## Problem statement:
Wherever the word "Blender" appears in a line, extract that line.

## Given entries:
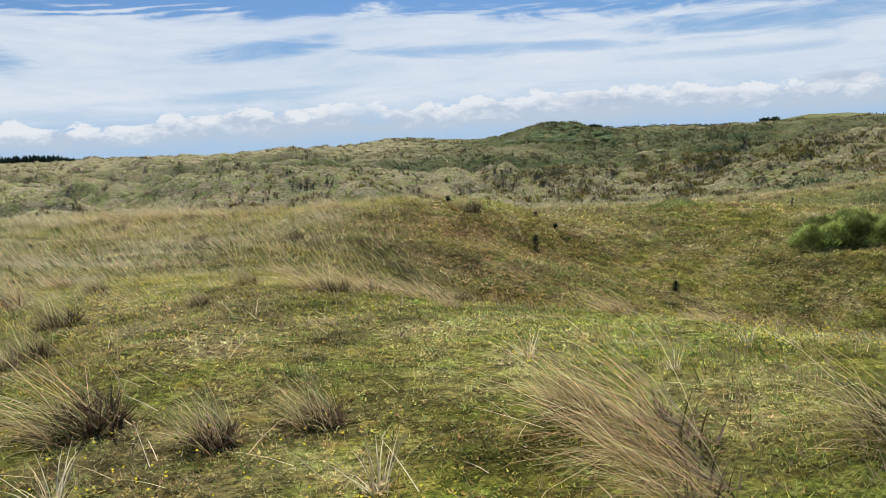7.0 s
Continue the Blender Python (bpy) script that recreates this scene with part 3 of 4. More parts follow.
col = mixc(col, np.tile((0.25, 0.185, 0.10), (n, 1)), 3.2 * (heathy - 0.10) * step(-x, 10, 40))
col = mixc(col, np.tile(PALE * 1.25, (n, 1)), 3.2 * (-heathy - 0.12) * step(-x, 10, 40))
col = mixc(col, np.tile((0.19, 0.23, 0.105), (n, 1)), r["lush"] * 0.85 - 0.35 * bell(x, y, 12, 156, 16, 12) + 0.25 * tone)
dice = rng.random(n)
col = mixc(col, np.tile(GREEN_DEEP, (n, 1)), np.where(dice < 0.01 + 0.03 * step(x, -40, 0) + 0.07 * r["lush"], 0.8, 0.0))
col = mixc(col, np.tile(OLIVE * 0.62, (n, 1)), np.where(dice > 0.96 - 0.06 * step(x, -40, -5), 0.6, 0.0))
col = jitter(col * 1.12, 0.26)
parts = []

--

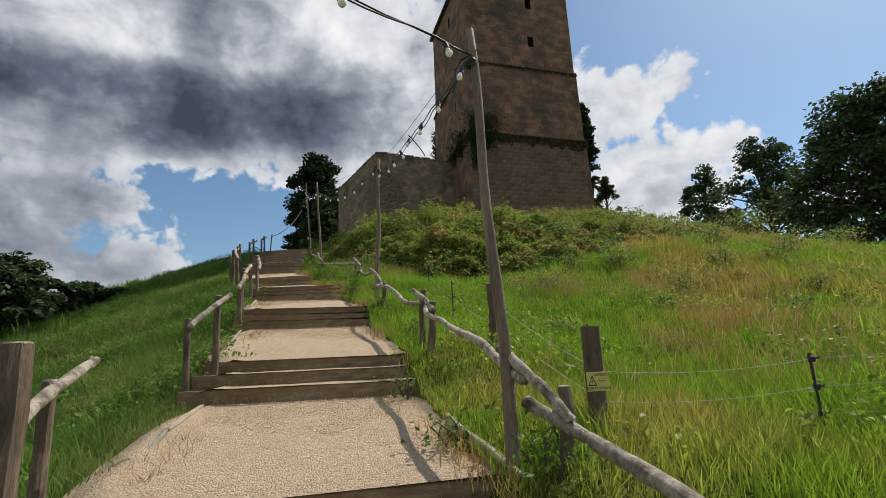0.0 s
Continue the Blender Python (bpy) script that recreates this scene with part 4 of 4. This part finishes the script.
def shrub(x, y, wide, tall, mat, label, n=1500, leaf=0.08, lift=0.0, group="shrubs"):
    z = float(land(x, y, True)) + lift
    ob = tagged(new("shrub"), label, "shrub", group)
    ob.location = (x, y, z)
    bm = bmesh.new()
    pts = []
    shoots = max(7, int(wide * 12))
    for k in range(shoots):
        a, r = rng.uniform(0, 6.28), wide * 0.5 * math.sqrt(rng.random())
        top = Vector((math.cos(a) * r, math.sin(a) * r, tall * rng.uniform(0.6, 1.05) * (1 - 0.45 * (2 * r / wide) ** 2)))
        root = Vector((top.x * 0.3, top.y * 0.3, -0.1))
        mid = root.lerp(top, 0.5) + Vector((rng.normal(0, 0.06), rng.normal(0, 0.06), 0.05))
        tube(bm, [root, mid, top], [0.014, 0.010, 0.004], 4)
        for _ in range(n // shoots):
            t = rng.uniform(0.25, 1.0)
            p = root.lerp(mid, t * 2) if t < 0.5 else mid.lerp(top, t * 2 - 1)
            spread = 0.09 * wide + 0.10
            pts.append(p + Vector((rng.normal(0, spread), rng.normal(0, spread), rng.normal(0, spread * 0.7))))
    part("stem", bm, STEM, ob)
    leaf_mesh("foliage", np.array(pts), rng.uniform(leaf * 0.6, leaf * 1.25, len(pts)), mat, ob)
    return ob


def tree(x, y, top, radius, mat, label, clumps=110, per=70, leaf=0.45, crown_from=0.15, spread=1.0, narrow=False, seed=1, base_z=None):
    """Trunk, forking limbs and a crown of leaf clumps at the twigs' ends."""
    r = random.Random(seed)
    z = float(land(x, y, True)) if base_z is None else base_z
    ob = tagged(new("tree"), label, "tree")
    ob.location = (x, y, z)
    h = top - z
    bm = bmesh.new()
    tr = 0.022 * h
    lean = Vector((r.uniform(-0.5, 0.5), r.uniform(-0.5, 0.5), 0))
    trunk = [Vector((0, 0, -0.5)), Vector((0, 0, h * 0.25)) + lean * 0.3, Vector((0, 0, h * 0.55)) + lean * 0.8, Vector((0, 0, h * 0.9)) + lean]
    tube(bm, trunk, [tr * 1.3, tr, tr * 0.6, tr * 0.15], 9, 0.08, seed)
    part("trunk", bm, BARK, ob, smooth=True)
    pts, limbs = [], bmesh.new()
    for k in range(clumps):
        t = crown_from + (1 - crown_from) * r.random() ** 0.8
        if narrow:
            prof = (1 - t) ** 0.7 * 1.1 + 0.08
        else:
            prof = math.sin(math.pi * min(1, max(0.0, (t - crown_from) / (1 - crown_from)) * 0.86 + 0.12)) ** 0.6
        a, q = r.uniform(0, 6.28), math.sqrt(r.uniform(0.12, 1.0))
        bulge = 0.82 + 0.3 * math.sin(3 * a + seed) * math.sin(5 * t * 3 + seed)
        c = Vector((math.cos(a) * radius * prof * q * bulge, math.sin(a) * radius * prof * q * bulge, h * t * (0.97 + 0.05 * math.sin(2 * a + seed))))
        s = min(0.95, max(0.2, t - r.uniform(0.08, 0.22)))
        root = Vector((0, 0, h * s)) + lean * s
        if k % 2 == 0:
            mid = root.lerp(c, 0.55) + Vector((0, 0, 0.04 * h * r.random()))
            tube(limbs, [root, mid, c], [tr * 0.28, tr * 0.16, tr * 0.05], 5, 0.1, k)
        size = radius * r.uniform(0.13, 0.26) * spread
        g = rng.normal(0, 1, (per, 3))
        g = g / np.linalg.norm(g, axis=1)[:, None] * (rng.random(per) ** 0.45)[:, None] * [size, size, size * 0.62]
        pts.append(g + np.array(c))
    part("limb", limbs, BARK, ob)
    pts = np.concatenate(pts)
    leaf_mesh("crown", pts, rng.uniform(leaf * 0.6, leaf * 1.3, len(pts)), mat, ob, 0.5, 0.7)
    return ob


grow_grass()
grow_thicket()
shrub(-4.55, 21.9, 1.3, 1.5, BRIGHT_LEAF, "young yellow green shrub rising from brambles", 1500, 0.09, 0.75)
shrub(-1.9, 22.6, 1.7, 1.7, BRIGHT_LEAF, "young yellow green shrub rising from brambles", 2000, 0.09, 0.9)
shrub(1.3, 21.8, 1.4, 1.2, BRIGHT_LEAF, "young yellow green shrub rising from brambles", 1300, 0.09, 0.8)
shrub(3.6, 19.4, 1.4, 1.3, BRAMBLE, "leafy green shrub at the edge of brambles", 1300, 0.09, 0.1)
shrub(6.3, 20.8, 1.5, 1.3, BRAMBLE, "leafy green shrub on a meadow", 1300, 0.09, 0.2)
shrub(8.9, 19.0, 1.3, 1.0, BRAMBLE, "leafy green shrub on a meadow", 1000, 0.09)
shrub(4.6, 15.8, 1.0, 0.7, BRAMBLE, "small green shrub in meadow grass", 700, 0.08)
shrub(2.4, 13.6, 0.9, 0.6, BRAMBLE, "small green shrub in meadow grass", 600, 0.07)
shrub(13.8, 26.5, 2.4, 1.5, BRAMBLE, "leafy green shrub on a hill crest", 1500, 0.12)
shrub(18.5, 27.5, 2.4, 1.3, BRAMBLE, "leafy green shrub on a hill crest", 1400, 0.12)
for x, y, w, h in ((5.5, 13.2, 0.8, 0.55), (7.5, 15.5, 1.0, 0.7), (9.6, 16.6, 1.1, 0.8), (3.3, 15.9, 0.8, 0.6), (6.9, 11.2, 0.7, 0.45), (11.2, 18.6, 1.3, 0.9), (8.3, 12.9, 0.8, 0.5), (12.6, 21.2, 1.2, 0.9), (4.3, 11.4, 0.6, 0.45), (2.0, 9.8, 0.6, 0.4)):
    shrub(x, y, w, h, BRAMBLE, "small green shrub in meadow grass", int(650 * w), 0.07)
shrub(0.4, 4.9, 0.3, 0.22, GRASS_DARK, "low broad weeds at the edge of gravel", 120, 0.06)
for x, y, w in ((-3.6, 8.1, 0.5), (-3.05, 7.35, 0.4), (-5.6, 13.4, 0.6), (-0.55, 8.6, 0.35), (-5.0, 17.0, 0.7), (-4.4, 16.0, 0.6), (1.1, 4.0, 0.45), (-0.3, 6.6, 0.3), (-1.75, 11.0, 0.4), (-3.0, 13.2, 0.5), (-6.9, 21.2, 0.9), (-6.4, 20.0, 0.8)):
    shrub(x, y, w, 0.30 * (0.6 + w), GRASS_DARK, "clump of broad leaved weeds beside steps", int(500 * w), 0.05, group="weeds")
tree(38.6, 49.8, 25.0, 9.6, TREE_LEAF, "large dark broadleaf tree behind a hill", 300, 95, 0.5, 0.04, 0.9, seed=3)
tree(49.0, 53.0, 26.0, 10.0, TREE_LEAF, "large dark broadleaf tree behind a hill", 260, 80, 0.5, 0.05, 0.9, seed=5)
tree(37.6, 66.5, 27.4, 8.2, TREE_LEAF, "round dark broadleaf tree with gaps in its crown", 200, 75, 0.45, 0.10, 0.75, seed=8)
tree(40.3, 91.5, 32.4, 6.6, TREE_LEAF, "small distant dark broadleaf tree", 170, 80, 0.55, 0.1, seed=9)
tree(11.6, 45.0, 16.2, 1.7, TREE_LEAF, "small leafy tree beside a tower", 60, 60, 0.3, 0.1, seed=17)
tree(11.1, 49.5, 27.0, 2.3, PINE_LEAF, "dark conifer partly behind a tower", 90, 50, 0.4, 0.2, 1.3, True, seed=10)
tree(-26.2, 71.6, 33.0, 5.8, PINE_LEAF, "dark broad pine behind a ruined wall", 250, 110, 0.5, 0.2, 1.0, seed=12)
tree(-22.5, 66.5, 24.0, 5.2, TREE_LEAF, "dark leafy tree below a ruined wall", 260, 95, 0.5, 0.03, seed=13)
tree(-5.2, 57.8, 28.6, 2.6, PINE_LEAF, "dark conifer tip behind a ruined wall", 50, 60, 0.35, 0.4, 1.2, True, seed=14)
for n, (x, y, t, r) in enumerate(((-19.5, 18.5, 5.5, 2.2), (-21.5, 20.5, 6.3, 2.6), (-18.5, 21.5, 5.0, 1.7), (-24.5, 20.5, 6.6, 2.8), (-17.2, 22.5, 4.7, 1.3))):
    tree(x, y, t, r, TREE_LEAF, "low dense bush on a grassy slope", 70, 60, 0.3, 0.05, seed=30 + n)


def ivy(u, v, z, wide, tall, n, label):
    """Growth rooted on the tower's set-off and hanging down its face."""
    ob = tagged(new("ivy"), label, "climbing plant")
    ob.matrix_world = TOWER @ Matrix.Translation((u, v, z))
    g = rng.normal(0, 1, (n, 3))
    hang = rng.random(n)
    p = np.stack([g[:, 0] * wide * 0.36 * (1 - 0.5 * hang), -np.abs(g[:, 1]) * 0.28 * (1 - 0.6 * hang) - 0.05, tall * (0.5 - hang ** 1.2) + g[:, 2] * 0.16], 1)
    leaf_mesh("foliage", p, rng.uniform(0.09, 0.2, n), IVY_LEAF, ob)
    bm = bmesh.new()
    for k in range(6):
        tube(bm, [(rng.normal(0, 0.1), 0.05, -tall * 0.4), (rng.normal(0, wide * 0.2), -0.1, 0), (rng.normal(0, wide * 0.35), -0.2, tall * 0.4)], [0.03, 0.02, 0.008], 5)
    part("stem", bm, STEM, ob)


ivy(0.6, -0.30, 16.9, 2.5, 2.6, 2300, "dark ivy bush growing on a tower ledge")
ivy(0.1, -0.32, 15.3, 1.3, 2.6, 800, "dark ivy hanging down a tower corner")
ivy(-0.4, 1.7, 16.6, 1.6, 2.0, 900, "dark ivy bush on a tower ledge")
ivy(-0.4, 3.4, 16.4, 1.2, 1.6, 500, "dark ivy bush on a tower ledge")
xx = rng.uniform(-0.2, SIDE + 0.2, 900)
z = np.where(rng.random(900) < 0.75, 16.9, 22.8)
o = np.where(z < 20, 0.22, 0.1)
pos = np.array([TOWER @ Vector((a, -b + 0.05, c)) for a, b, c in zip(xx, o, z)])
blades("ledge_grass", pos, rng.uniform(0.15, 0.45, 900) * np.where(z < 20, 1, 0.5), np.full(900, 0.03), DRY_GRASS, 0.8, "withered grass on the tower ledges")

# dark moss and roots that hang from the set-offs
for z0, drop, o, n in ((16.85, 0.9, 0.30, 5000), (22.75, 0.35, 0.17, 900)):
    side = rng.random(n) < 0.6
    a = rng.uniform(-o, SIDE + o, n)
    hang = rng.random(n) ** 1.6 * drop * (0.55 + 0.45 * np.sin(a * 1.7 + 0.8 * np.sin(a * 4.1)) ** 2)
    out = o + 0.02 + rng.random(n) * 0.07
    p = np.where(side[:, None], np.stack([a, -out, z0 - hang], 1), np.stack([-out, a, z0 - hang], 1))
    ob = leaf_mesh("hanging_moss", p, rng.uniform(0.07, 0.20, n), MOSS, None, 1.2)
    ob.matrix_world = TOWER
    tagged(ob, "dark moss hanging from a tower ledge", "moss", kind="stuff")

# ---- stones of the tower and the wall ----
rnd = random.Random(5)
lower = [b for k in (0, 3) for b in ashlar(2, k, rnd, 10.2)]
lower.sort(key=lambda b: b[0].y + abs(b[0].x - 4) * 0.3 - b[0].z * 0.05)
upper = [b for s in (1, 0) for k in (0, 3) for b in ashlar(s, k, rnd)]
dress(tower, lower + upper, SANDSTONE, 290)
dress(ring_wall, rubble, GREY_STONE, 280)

## Output for this task:
Continue the Blender Python (bpy) script that recreates this scene with part 3 of 4. More parts follow.
Continue the Blender Python (bpy) script that recreates this scene with part 4 of 4. This part finishes the script.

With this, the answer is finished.